Problem to solve: Write out each line exactly as given. Leave the pictures out of your copy.

[START Source excerpt]

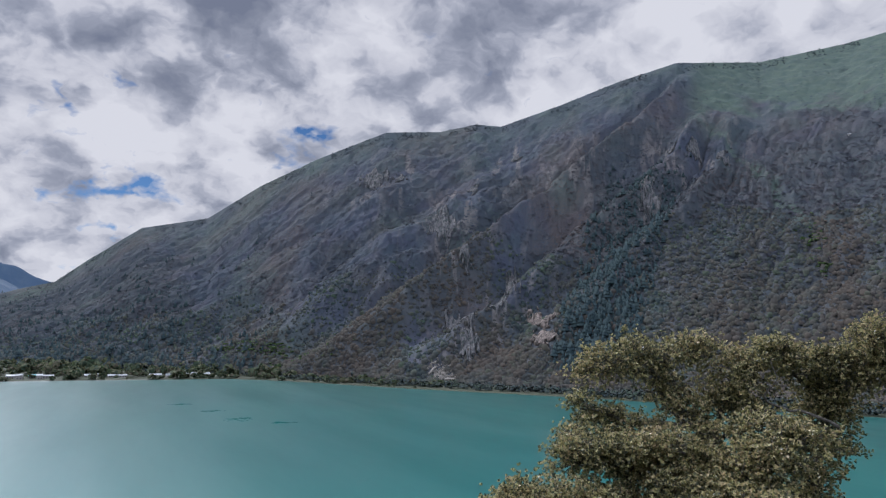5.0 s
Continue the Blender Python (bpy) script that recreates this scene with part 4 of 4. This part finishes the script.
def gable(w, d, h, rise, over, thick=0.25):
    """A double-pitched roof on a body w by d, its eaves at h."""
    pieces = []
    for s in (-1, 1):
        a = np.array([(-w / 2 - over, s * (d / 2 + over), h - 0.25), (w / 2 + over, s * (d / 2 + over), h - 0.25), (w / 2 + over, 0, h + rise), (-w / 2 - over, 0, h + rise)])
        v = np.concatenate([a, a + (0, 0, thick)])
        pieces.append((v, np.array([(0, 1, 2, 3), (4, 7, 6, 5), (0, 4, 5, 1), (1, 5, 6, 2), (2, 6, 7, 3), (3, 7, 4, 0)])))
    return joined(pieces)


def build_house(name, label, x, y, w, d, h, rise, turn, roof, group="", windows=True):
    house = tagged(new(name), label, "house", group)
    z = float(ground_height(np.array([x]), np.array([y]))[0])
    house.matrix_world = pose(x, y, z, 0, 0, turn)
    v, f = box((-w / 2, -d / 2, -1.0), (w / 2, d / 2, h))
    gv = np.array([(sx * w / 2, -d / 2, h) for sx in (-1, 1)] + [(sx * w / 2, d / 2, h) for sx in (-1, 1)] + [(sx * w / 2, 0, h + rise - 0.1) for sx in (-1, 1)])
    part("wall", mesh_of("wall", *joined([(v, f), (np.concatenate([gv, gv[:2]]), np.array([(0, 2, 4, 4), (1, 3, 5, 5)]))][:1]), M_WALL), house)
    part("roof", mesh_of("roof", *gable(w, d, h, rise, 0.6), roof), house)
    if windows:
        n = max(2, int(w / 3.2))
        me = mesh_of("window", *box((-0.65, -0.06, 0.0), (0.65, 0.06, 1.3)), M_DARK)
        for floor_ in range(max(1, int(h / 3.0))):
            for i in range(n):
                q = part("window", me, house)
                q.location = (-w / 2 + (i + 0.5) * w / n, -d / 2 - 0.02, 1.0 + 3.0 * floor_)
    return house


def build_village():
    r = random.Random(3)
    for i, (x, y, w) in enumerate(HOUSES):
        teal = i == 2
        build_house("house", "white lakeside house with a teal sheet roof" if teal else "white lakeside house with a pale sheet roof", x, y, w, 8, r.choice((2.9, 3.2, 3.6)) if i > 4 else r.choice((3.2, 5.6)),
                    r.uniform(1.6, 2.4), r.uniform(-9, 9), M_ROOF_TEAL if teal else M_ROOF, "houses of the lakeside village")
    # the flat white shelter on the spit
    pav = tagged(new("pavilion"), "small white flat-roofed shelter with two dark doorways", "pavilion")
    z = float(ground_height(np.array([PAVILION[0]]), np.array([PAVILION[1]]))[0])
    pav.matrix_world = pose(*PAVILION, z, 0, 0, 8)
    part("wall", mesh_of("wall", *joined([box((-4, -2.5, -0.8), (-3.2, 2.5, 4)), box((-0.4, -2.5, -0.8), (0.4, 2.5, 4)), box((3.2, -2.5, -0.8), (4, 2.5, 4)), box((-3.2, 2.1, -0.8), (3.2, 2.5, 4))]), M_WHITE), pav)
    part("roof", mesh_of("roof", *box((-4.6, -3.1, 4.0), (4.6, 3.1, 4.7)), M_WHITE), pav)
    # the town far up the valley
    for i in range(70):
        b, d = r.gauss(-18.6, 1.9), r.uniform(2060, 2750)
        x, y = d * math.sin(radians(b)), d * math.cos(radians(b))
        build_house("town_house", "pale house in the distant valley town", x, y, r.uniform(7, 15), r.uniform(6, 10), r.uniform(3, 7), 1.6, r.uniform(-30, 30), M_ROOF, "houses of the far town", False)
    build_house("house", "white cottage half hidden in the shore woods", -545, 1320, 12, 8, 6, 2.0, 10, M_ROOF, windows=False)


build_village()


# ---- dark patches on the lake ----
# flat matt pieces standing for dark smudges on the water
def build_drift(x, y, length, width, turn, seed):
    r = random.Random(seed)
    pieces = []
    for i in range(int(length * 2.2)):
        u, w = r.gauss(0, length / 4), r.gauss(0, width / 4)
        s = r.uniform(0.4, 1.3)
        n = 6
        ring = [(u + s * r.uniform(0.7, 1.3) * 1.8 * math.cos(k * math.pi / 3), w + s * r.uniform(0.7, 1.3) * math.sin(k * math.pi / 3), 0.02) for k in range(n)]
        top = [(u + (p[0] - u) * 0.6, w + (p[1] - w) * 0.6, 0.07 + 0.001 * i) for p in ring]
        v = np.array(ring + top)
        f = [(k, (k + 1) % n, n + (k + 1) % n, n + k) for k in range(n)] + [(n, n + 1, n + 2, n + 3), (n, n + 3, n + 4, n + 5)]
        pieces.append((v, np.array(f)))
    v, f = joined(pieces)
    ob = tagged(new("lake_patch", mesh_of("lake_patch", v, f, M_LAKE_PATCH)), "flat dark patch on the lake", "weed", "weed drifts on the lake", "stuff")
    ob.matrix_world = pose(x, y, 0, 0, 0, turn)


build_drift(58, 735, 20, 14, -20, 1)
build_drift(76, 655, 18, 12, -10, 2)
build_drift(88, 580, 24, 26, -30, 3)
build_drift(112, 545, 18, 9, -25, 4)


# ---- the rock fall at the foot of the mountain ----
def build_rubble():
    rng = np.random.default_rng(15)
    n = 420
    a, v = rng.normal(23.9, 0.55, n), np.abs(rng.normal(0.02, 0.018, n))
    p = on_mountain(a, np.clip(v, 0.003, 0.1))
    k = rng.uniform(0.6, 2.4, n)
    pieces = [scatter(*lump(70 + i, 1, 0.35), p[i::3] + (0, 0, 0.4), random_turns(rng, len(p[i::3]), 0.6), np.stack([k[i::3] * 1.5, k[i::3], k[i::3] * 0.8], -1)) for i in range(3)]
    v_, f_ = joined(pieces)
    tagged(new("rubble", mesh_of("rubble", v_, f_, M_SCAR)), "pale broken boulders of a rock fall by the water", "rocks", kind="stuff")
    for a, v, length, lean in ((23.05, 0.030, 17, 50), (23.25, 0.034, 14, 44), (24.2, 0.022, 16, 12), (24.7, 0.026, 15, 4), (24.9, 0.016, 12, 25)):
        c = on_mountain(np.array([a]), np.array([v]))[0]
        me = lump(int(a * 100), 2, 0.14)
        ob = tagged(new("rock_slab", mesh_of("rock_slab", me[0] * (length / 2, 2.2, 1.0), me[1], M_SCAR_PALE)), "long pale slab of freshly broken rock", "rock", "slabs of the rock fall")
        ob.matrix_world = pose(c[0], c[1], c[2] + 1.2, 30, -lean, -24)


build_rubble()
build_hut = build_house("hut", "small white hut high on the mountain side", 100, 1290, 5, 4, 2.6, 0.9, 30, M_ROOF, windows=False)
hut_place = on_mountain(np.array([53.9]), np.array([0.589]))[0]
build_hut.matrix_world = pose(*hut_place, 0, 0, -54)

[END Source excerpt]

Solution for this problem:
5.0 s
Continue the Blender Python (bpy) script that recreates this scene with part 4 of 4. This part finishes the script.
def gable(w, d, h, rise, over, thick=0.25):
    """A double-pitched roof on a body w by d, its eaves at h."""
    pieces = []
    for s in (-1, 1):
        a = np.array([(-w / 2 - over, s * (d / 2 + over), h - 0.25), (w / 2 + over, s * (d / 2 + over), h - 0.25), (w / 2 + over, 0, h + rise), (-w / 2 - over, 0, h + rise)])
        v = np.concatenate([a, a + (0, 0, thick)])
        pieces.append((v, np.array([(0, 1, 2, 3), (4, 7, 6, 5), (0, 4, 5, 1), (1, 5, 6, 2), (2, 6, 7, 3), (3, 7, 4, 0)])))
    return joined(pieces)


def build_house(name, label, x, y, w, d, h, rise, turn, roof, group="", windows=True):
    house = tagged(new(name), label, "house", group)
    z = float(ground_height(np.array([x]), np.array([y]))[0])
    house.matrix_world = pose(x, y, z, 0, 0, turn)
    v, f = box((-w / 2, -d / 2, -1.0), (w / 2, d / 2, h))
    gv = np.array([(sx * w / 2, -d / 2, h) for sx in (-1, 1)] + [(sx * w / 2, d / 2, h) for sx in (-1, 1)] + [(sx * w / 2, 0, h + rise - 0.1) for sx in (-1, 1)])
    part("wall", mesh_of("wall", *joined([(v, f), (np.concatenate([gv, gv[:2]]), np.array([(0, 2, 4, 4), (1, 3, 5, 5)]))][:1]), M_WALL), house)
    part("roof", mesh_of("roof", *gable(w, d, h, rise, 0.6), roof), house)
    if windows:
        n = max(2, int(w / 3.2))
        me = mesh_of("window", *box((-0.65, -0.06, 0.0), (0.65, 0.06, 1.3)), M_DARK)
        for floor_ in range(max(1, int(h / 3.0))):
            for i in range(n):
                q = part("window", me, house)
                q.location = (-w / 2 + (i + 0.5) * w / n, -d / 2 - 0.02, 1.0 + 3.0 * floor_)
    return house


def build_village():
    r = random.Random(3)
    for i, (x, y, w) in enumerate(HOUSES):
        teal = i == 2
        build_house("house", "white lakeside house with a teal sheet roof" if teal else "white lakeside house with a pale sheet roof", x, y, w, 8, r.choice((2.9, 3.2, 3.6)) if i > 4 else r.choice((3.2, 5.6)),
                    r.uniform(1.6, 2.4), r.uniform(-9, 9), M_ROOF_TEAL if teal else M_ROOF, "houses of the lakeside village")
    # the flat white shelter on the spit
    pav = tagged(new("pavilion"), "small white flat-roofed shelter with two dark doorways", "pavilion")
    z = float(ground_height(np.array([PAVILION[0]]), np.array([PAVILION[1]]))[0])
    pav.matrix_world = pose(*PAVILION, z, 0, 0, 8)
    part("wall", mesh_of("wall", *joined([box((-4, -2.5, -0.8), (-3.2, 2.5, 4)), box((-0.4, -2.5, -0.8), (0.4, 2.5, 4)), box((3.2, -2.5, -0.8), (4, 2.5, 4)), box((-3.2, 2.1, -0.8), (3.2, 2.5, 4))]), M_WHITE), pav)
    part("roof", mesh_of("roof", *box((-4.6, -3.1, 4.0), (4.6, 3.1, 4.7)), M_WHITE), pav)
    # the town far up the valley
    for i in range(70):
        b, d = r.gauss(-18.6, 1.9), r.uniform(2060, 2750)
        x, y = d * math.sin(radians(b)), d * math.cos(radians(b))
        build_house("town_house", "pale house in the distant valley town", x, y, r.uniform(7, 15), r.uniform(6, 10), r.uniform(3, 7), 1.6, r.uniform(-30, 30), M_ROOF, "houses of the far town", False)
    build_house("house", "white cottage half hidden in the shore woods", -545, 1320, 12, 8, 6, 2.0, 10, M_ROOF, windows=False)


build_village()


# ---- dark patches on the lake ----
# flat matt pieces standing for dark smudges on the water
def build_drift(x, y, length, width, turn, seed):
    r = random.Random(seed)
    pieces = []
    for i in range(int(length * 2.2)):
        u, w = r.gauss(0, length / 4), r.gauss(0, width / 4)
        s = r.uniform(0.4, 1.3)
        n = 6
        ring = [(u + s * r.uniform(0.7, 1.3) * 1.8 * math.cos(k * math.pi / 3), w + s * r.uniform(0.7, 1.3) * math.sin(k * math.pi / 3), 0.02) for k in range(n)]
        top = [(u + (p[0] - u) * 0.6, w + (p[1] - w) * 0.6, 0.07 + 0.001 * i) for p in ring]
        v = np.array(ring + top)
        f = [(k, (k + 1) % n, n + (k + 1) % n, n + k) for k in range(n)] + [(n, n + 1, n + 2, n + 3), (n, n + 3, n + 4, n + 5)]
        pieces.append((v, np.array(f)))
    v, f = joined(pieces)
    ob = tagged(new("lake_patch", mesh_of("lake_patch", v, f, M_LAKE_PATCH)), "flat dark patch on the lake", "weed", "weed drifts on the lake", "stuff")
    ob.matrix_world = pose(x, y, 0, 0, 0, turn)


build_drift(58, 735, 20, 14, -20, 1)
build_drift(76, 655, 18, 12, -10, 2)
build_drift(88, 580, 24, 26, -30, 3)
build_drift(112, 545, 18, 9, -25, 4)


# ---- the rock fall at the foot of the mountain ----
def build_rubble():
    rng = np.random.default_rng(15)
    n = 420
    a, v = rng.normal(23.9, 0.55, n), np.abs(rng.normal(0.02, 0.018, n))
    p = on_mountain(a, np.clip(v, 0.003, 0.1))
    k = rng.uniform(0.6, 2.4, n)
    pieces = [scatter(*lump(70 + i, 1, 0.35), p[i::3] + (0, 0, 0.4), random_turns(rng, len(p[i::3]), 0.6), np.stack([k[i::3] * 1.5, k[i::3], k[i::3] * 0.8], -1)) for i in range(3)]
    v_, f_ = joined(pieces)
    tagged(new("rubble", mesh_of("rubble", v_, f_, M_SCAR)), "pale broken boulders of a rock fall by the water", "rocks", kind="stuff")
    for a, v, length, lean in ((23.05, 0.030, 17, 50), (23.25, 0.034, 14, 44), (24.2, 0.022, 16, 12), (24.7, 0.026, 15, 4), (24.9, 0.016, 12, 25)):
        c = on_mountain(np.array([a]), np.array([v]))[0]
        me = lump(int(a * 100), 2, 0.14)
        ob = tagged(new("rock_slab", mesh_of("rock_slab", me[0] * (length / 2, 2.2, 1.0), me[1], M_SCAR_PALE)), "long pale slab of freshly broken rock", "rock", "slabs of the rock fall")
        ob.matrix_world = pose(c[0], c[1], c[2] + 1.2, 30, -lean, -24)


build_rubble()
build_hut = build_house("hut", "small white hut high on the mountain side", 100, 1290, 5, 4, 2.6, 0.9, 30, M_ROOF, windows=False)
hut_place = on_mountain(np.array([53.9]), np.array([0.589]))[0]
build_hut.matrix_world = pose(*hut_place, 0, 0, -54)